>>>>>

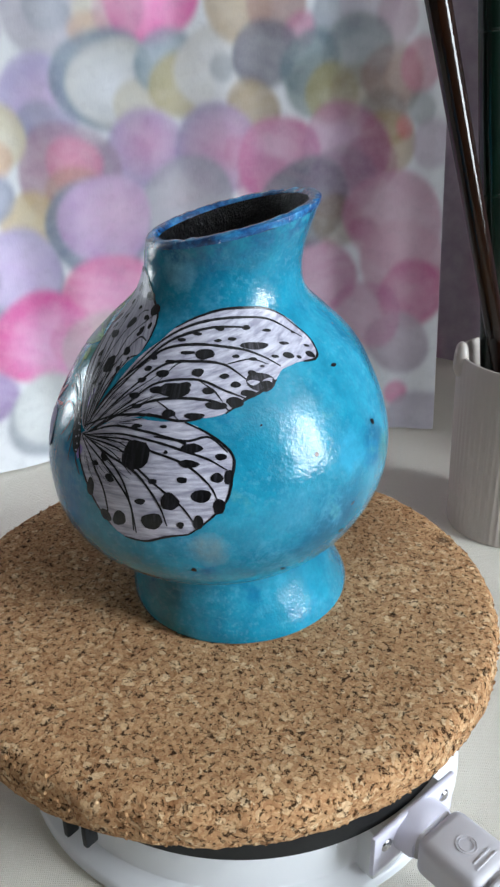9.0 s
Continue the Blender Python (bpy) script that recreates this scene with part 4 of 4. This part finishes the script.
flower = fill("flower", RED, ((22.2, 122.6), (22.9, 118.5), (23.0, 112.1), (21.7, 104.6), (24.2, 102.3), (30.0, 103.7), (33.6, 108.4), (35.4, 112.4), (30.9, 115.8), (27.9, 118.6), (26.8, 122.9), (24.4, 119.7)), 2, pot, "coral red and purple painted fuchsia flower")
fill("petal", RED, ((22.3, 123.2), (23.6, 122.4), (23.6, 116.2), (22.5, 112.2)), 3, flower)
fill("petal", RED, ((26.8, 122.9), (28.7, 122.0), (27.8, 115.4), (25.5, 113.8)), 3, flower)
fill("petal", RED, ((32.9, 123.7), (32.8, 117.5), (33.3, 111.8), (30.2, 111.5)), 3, flower)
fill("petal", RED, ((41.3, 119.3), (37.9, 113.8), (35.0, 110.3), (33.3, 111.8)), 3, flower)
fill("petal", RED, ((48.5, 113.9), (43.1, 110.8), (37.0, 109.5), (34.8, 109.1)), 3, flower)
fill("petal", RED, ((22.0, 106.7), (26.5, 105.7), (32.4, 106.4), (30.3, 101.9), (25.1, 101.6), (22.1, 103.3)), 3, flower)
fill("skirt", PURPLE, ((25.0, 96.4), (24.8, 99.3), (29.9, 102.6), (34.2, 105.3), (37.8, 108.1), (42.1, 107.1), (44.9, 103.0), (45.6, 96.5), (43.3, 92.5), (38.6, 89.7), (35.3, 85.9), (31.4, 87.3), (28.1, 87.4), (25.2, 92.7)), 3, flower)
strokes("stamen", STAMEN, (
    (0.75, ((35.9, 86.3), (34.8, 79.2), (34.5, 74.2))),
    (0.75, ((36.8, 85.9), (36.3, 78.5), (36.4, 69.3))),
    (0.75, ((37.4, 86.3), (38.5, 77.4), (39.8, 68.8))),
    (0.75, ((39.0, 86.9), (40.5, 80.6), (44.0, 72.7))),
    (0.75, ((40.1, 89.0), (42.2, 83.9), (45.0, 78.8))),
    (0.75, ((36.8, 86.6), (39.6, 78.2), (41.7, 78.5))),
), 4, flower)
spots("anther", POLLEN, (
    (34.5, 74.2, 0.5, 0.9, -0.3),
    (36.4, 69.3, 0.6, 0.9, -0.4),
    (39.8, 68.8, 0.6, 0.9, -0.4),
    (44.0, 72.7, 0.7, 0.9, -0.4),
    (45.0, 78.8, 0.6, 0.8, -0.4),
    (41.7, 78.5, 0.5, 0.7, -0.3),
), 5, flower)
strokes("brush_mark", PETAL_MID, (
    (0.35, ((23.0, 121.5), (23.2, 114.2), (23.7, 106.4))),
    (0.35, ((27.6, 121.7), (27.3, 115.5), (26.7, 108.0))),
    (0.35, ((32.9, 121.6), (32.1, 114.4), (29.6, 108.4))),
    (0.35, ((39.5, 117.8), (35.2, 111.2), (31.4, 106.7))),
    (0.35, ((46.2, 113.4), (38.3, 110.3), (33.5, 107.3))),
    (0.35, ((22.6, 104.4), (27.2, 103.9), (31.1, 105.1))),
), 5, flower)
strokes("brush_mark", PETAL_DARK, (
    (0.35, ((22.7, 117.5), (23.3, 111.0), (23.6, 105.3))),
    (0.35, ((27.9, 116.5), (28.1, 111.0), (26.9, 105.7))),
    (0.35, ((33.1, 114.1), (31.9, 110.0), (29.8, 105.4))),
), 5, flower)
strokes("skirt_mark", PURPLE_LIGHT, (
    (0.35, ((26.7, 98.8), (26.2, 94.2), (27.3, 89.5))),
    (0.35, ((30.7, 101.7), (29.1, 95.8), (30.1, 88.6))),
    (0.35, ((34.9, 103.3), (34.1, 96.5), (34.5, 88.8))),
    (0.35, ((38.5, 105.6), (39.4, 98.1), (37.6, 91.4))),
    (0.35, ((42.3, 105.3), (43.5, 98.8), (42.3, 93.7))),
), 5, flower)
strokes("skirt_mark", PURPLE_DARK, (
    (0.90, ((28.2, 100.2), (27.6, 93.8), (28.6, 87.8))),
    (0.90, ((32.8, 102.9), (31.5, 96.2), (31.9, 88.0))),
    (0.90, ((37.2, 104.9), (36.8, 97.9), (36.0, 89.5))),
    (0.90, ((40.8, 105.9), (41.6, 98.3), (40.5, 92.0))),
    (1.80, ((25.8, 99.6), (30.9, 102.9), (35.2, 105.6))),
), 5, flower)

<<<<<

TASK BRIEF> Copy the material above exactly and drop the pictures.

OUTPUT FOR THIS EXERCISE>
9.0 s
Continue the Blender Python (bpy) script that recreates this scene with part 4 of 4. This part finishes the script.
flower = fill("flower", RED, ((22.2, 122.6), (22.9, 118.5), (23.0, 112.1), (21.7, 104.6), (24.2, 102.3), (30.0, 103.7), (33.6, 108.4), (35.4, 112.4), (30.9, 115.8), (27.9, 118.6), (26.8, 122.9), (24.4, 119.7)), 2, pot, "coral red and purple painted fuchsia flower")
fill("petal", RED, ((22.3, 123.2), (23.6, 122.4), (23.6, 116.2), (22.5, 112.2)), 3, flower)
fill("petal", RED, ((26.8, 122.9), (28.7, 122.0), (27.8, 115.4), (25.5, 113.8)), 3, flower)
fill("petal", RED, ((32.9, 123.7), (32.8, 117.5), (33.3, 111.8), (30.2, 111.5)), 3, flower)
fill("petal", RED, ((41.3, 119.3), (37.9, 113.8), (35.0, 110.3), (33.3, 111.8)), 3, flower)
fill("petal", RED, ((48.5, 113.9), (43.1, 110.8), (37.0, 109.5), (34.8, 109.1)), 3, flower)
fill("petal", RED, ((22.0, 106.7), (26.5, 105.7), (32.4, 106.4), (30.3, 101.9), (25.1, 101.6), (22.1, 103.3)), 3, flower)
fill("skirt", PURPLE, ((25.0, 96.4), (24.8, 99.3), (29.9, 102.6), (34.2, 105.3), (37.8, 108.1), (42.1, 107.1), (44.9, 103.0), (45.6, 96.5), (43.3, 92.5), (38.6, 89.7), (35.3, 85.9), (31.4, 87.3), (28.1, 87.4), (25.2, 92.7)), 3, flower)
strokes("stamen", STAMEN, (
    (0.75, ((35.9, 86.3), (34.8, 79.2), (34.5, 74.2))),
    (0.75, ((36.8, 85.9), (36.3, 78.5), (36.4, 69.3))),
    (0.75, ((37.4, 86.3), (38.5, 77.4), (39.8, 68.8))),
    (0.75, ((39.0, 86.9), (40.5, 80.6), (44.0, 72.7))),
    (0.75, ((40.1, 89.0), (42.2, 83.9), (45.0, 78.8))),
    (0.75, ((36.8, 86.6), (39.6, 78.2), (41.7, 78.5))),
), 4, flower)
spots("anther", POLLEN, (
    (34.5, 74.2, 0.5, 0.9, -0.3),
    (36.4, 69.3, 0.6, 0.9, -0.4),
    (39.8, 68.8, 0.6, 0.9, -0.4),
    (44.0, 72.7, 0.7, 0.9, -0.4),
    (45.0, 78.8, 0.6, 0.8, -0.4),
    (41.7, 78.5, 0.5, 0.7, -0.3),
), 5, flower)
strokes("brush_mark", PETAL_MID, (
    (0.35, ((23.0, 121.5), (23.2, 114.2), (23.7, 106.4))),
    (0.35, ((27.6, 121.7), (27.3, 115.5), (26.7, 108.0))),
    (0.35, ((32.9, 121.6), (32.1, 114.4), (29.6, 108.4))),
    (0.35, ((39.5, 117.8), (35.2, 111.2), (31.4, 106.7))),
    (0.35, ((46.2, 113.4), (38.3, 110.3), (33.5, 107.3))),
    (0.35, ((22.6, 104.4), (27.2, 103.9), (31.1, 105.1))),
), 5, flower)
strokes("brush_mark", PETAL_DARK, (
    (0.35, ((22.7, 117.5), (23.3, 111.0), (23.6, 105.3))),
    (0.35, ((27.9, 116.5), (28.1, 111.0), (26.9, 105.7))),
    (0.35, ((33.1, 114.1), (31.9, 110.0), (29.8, 105.4))),
), 5, flower)
strokes("skirt_mark", PURPLE_LIGHT, (
    (0.35, ((26.7, 98.8), (26.2, 94.2), (27.3, 89.5))),
    (0.35, ((30.7, 101.7), (29.1, 95.8), (30.1, 88.6))),
    (0.35, ((34.9, 103.3), (34.1, 96.5), (34.5, 88.8))),
    (0.35, ((38.5, 105.6), (39.4, 98.1), (37.6, 91.4))),
    (0.35, ((42.3, 105.3), (43.5, 98.8), (42.3, 93.7))),
), 5, flower)
strokes("skirt_mark", PURPLE_DARK, (
    (0.90, ((28.2, 100.2), (27.6, 93.8), (28.6, 87.8))),
    (0.90, ((32.8, 102.9), (31.5, 96.2), (31.9, 88.0))),
    (0.90, ((37.2, 104.9), (36.8, 97.9), (36.0, 89.5))),
    (0.90, ((40.8, 105.9), (41.6, 98.3), (40.5, 92.0))),
    (1.80, ((25.8, 99.6), (30.9, 102.9), (35.2, 105.6))),
), 5, flower)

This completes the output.